▸ **Exercise directions**: List each line of the data that holds the string "location", please.

▸ **Stored data**:
=======

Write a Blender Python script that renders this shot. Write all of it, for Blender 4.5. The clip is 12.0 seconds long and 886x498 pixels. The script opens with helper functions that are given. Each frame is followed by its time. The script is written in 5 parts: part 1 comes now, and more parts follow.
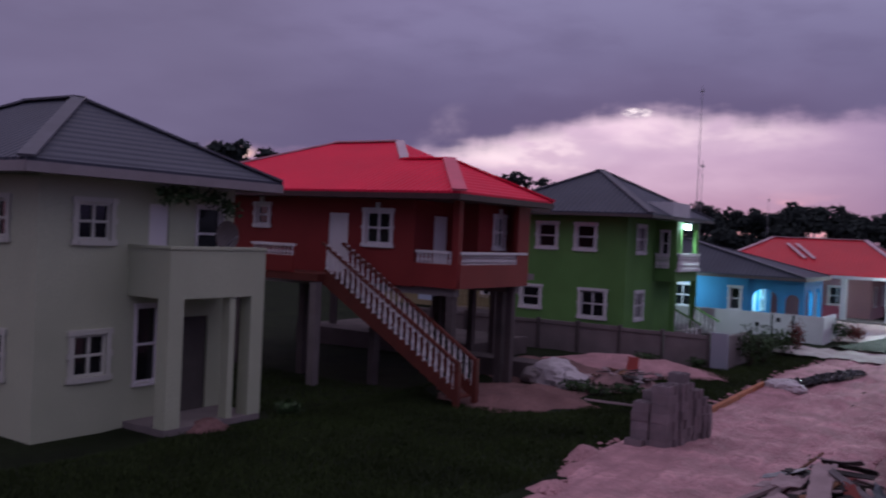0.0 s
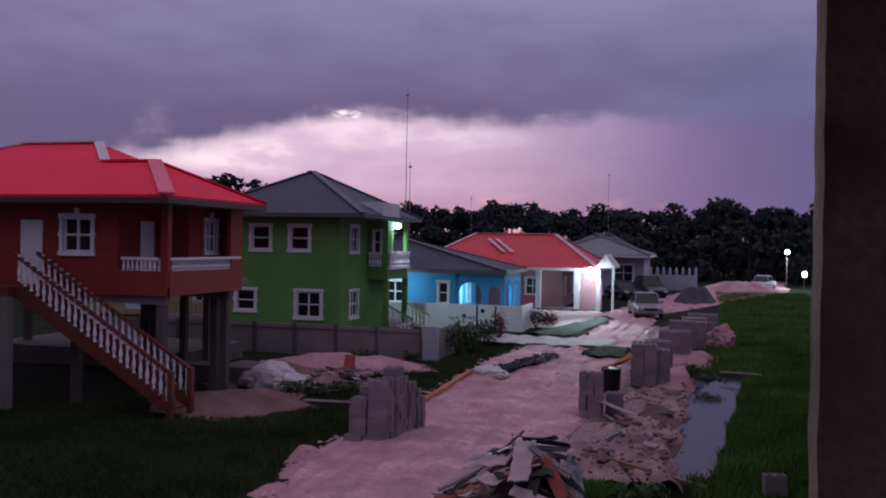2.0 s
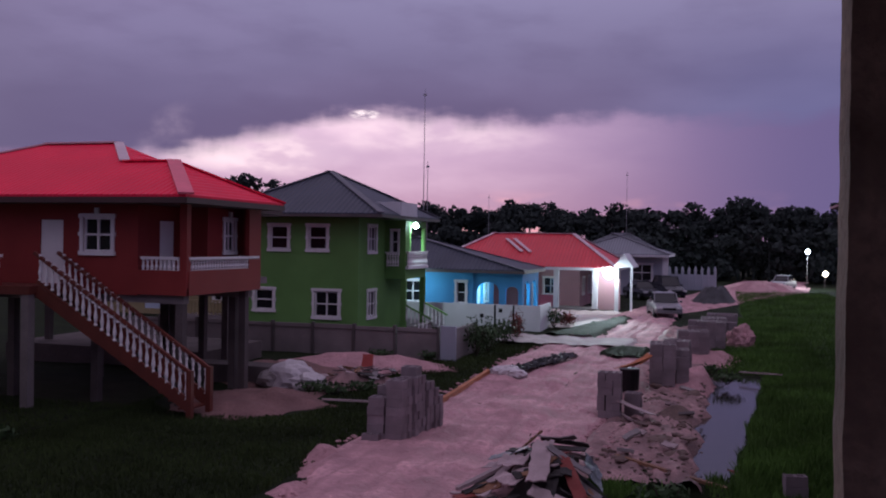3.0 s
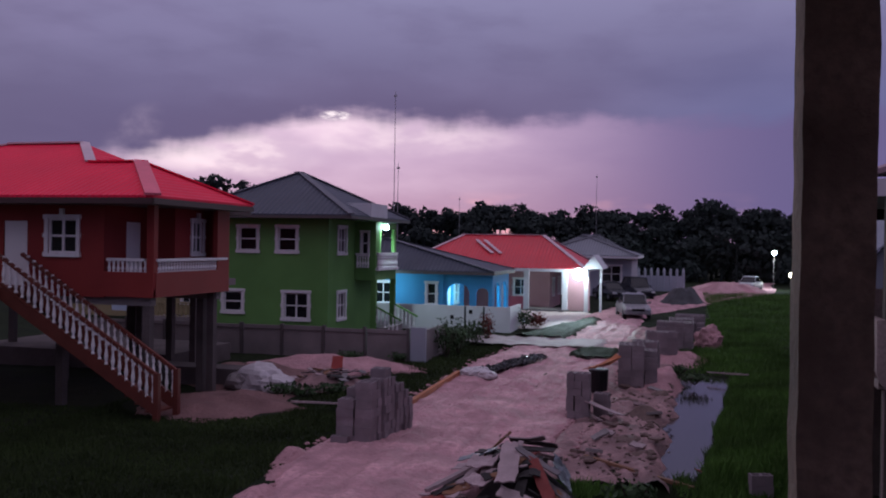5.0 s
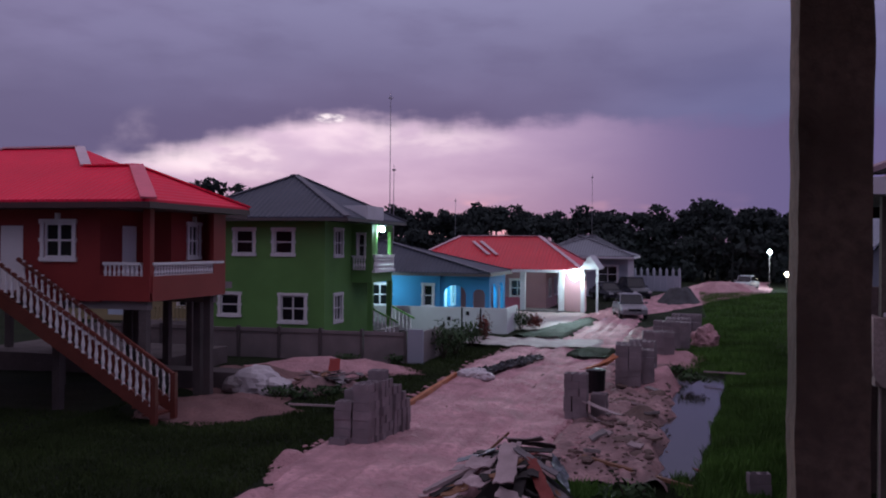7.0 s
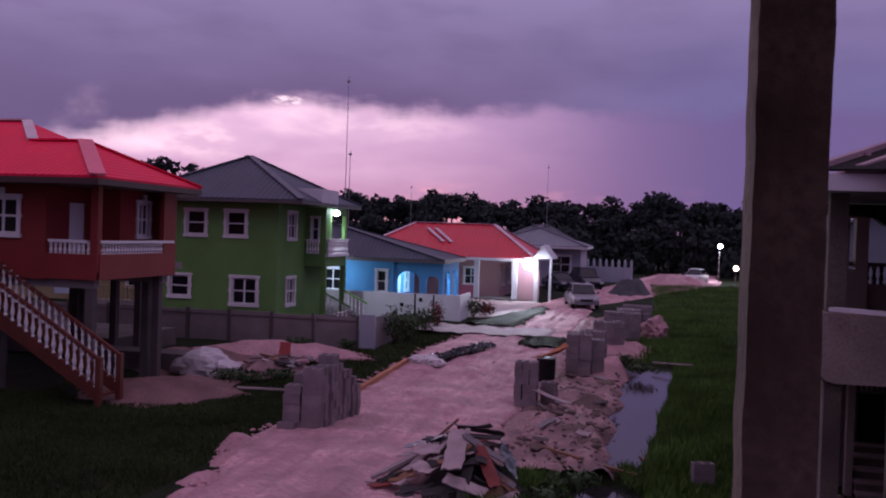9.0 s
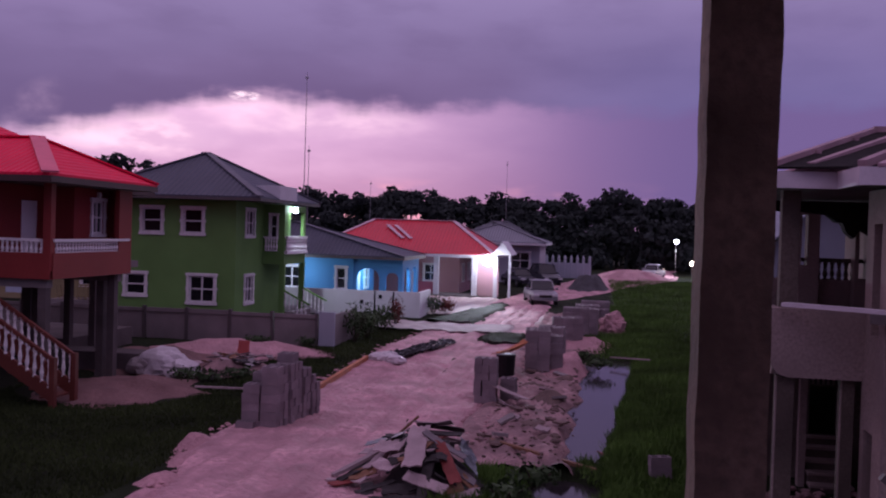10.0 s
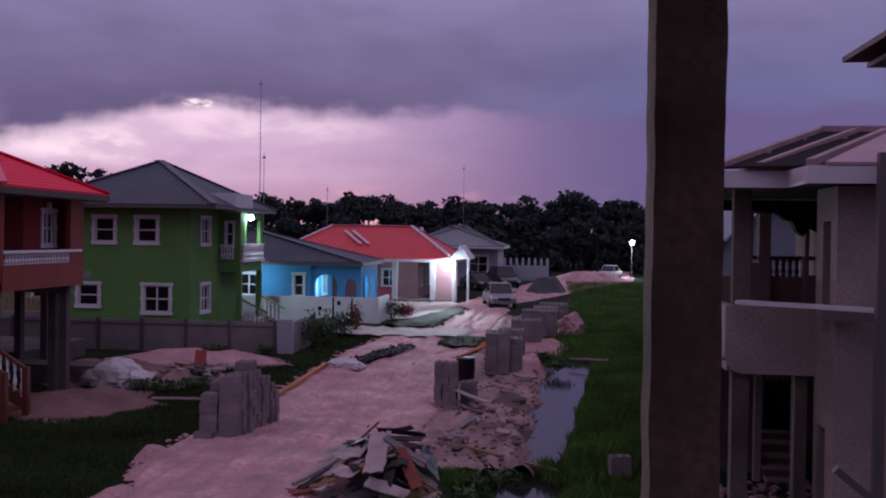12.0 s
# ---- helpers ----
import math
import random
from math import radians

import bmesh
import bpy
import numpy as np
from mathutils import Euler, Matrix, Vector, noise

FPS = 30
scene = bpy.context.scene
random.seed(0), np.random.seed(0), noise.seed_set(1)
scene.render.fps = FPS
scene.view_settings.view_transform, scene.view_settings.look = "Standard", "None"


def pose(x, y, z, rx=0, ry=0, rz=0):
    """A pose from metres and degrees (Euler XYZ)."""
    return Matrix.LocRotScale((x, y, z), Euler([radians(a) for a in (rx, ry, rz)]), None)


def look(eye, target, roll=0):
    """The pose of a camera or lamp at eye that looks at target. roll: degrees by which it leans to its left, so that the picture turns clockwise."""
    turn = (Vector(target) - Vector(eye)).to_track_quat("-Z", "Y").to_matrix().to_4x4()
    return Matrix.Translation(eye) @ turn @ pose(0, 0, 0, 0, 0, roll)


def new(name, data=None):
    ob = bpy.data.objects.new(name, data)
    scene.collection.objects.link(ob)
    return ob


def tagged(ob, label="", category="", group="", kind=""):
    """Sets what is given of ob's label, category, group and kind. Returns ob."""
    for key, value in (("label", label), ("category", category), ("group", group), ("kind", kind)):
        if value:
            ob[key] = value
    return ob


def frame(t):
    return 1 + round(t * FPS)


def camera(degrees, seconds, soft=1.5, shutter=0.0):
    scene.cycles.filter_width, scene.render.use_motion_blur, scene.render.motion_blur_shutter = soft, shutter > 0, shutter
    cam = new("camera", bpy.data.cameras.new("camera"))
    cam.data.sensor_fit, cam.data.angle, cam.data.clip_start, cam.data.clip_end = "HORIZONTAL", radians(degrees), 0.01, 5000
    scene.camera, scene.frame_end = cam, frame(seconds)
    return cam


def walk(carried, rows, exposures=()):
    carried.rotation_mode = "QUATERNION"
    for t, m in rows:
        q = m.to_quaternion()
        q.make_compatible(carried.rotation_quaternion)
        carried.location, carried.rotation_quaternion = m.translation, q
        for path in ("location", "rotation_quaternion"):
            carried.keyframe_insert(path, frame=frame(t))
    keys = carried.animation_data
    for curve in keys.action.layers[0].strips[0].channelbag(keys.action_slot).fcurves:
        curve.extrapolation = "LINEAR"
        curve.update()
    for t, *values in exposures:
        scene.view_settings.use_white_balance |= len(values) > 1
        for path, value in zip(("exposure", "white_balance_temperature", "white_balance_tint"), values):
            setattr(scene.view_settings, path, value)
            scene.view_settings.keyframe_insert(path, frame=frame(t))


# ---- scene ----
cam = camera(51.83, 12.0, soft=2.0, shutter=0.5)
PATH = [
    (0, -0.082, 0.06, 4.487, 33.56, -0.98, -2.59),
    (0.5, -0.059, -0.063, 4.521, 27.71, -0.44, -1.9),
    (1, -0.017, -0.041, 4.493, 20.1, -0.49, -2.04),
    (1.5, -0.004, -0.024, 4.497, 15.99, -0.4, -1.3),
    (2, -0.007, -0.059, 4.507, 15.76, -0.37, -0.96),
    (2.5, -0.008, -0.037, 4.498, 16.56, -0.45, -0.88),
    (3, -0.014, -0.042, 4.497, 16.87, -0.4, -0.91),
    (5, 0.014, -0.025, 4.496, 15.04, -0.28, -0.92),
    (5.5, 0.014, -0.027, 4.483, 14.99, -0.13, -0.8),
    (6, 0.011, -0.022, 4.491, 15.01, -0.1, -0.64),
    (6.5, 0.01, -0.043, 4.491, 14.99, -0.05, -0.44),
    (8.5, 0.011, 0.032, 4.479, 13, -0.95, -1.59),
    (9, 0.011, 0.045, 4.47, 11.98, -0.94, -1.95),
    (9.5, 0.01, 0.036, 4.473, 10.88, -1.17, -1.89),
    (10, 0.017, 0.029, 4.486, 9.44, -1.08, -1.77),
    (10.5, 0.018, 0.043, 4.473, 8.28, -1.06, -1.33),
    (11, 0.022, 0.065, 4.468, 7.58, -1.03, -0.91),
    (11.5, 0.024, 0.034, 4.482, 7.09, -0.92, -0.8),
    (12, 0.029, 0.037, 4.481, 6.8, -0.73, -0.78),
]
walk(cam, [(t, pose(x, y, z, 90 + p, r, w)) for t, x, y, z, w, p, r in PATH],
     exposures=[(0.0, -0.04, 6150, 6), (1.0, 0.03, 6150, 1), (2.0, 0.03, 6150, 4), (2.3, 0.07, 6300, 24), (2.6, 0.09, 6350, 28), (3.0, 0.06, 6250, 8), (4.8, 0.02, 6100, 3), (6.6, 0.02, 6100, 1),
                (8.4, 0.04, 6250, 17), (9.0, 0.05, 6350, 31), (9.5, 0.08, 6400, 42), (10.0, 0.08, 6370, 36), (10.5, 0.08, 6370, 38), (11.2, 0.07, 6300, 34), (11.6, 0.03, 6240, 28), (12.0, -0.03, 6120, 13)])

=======

▸ **Answer in full**:
        carried.location, carried.rotation_quaternion = m.translation, q
        for path in ("location", "rotation_quaternion"):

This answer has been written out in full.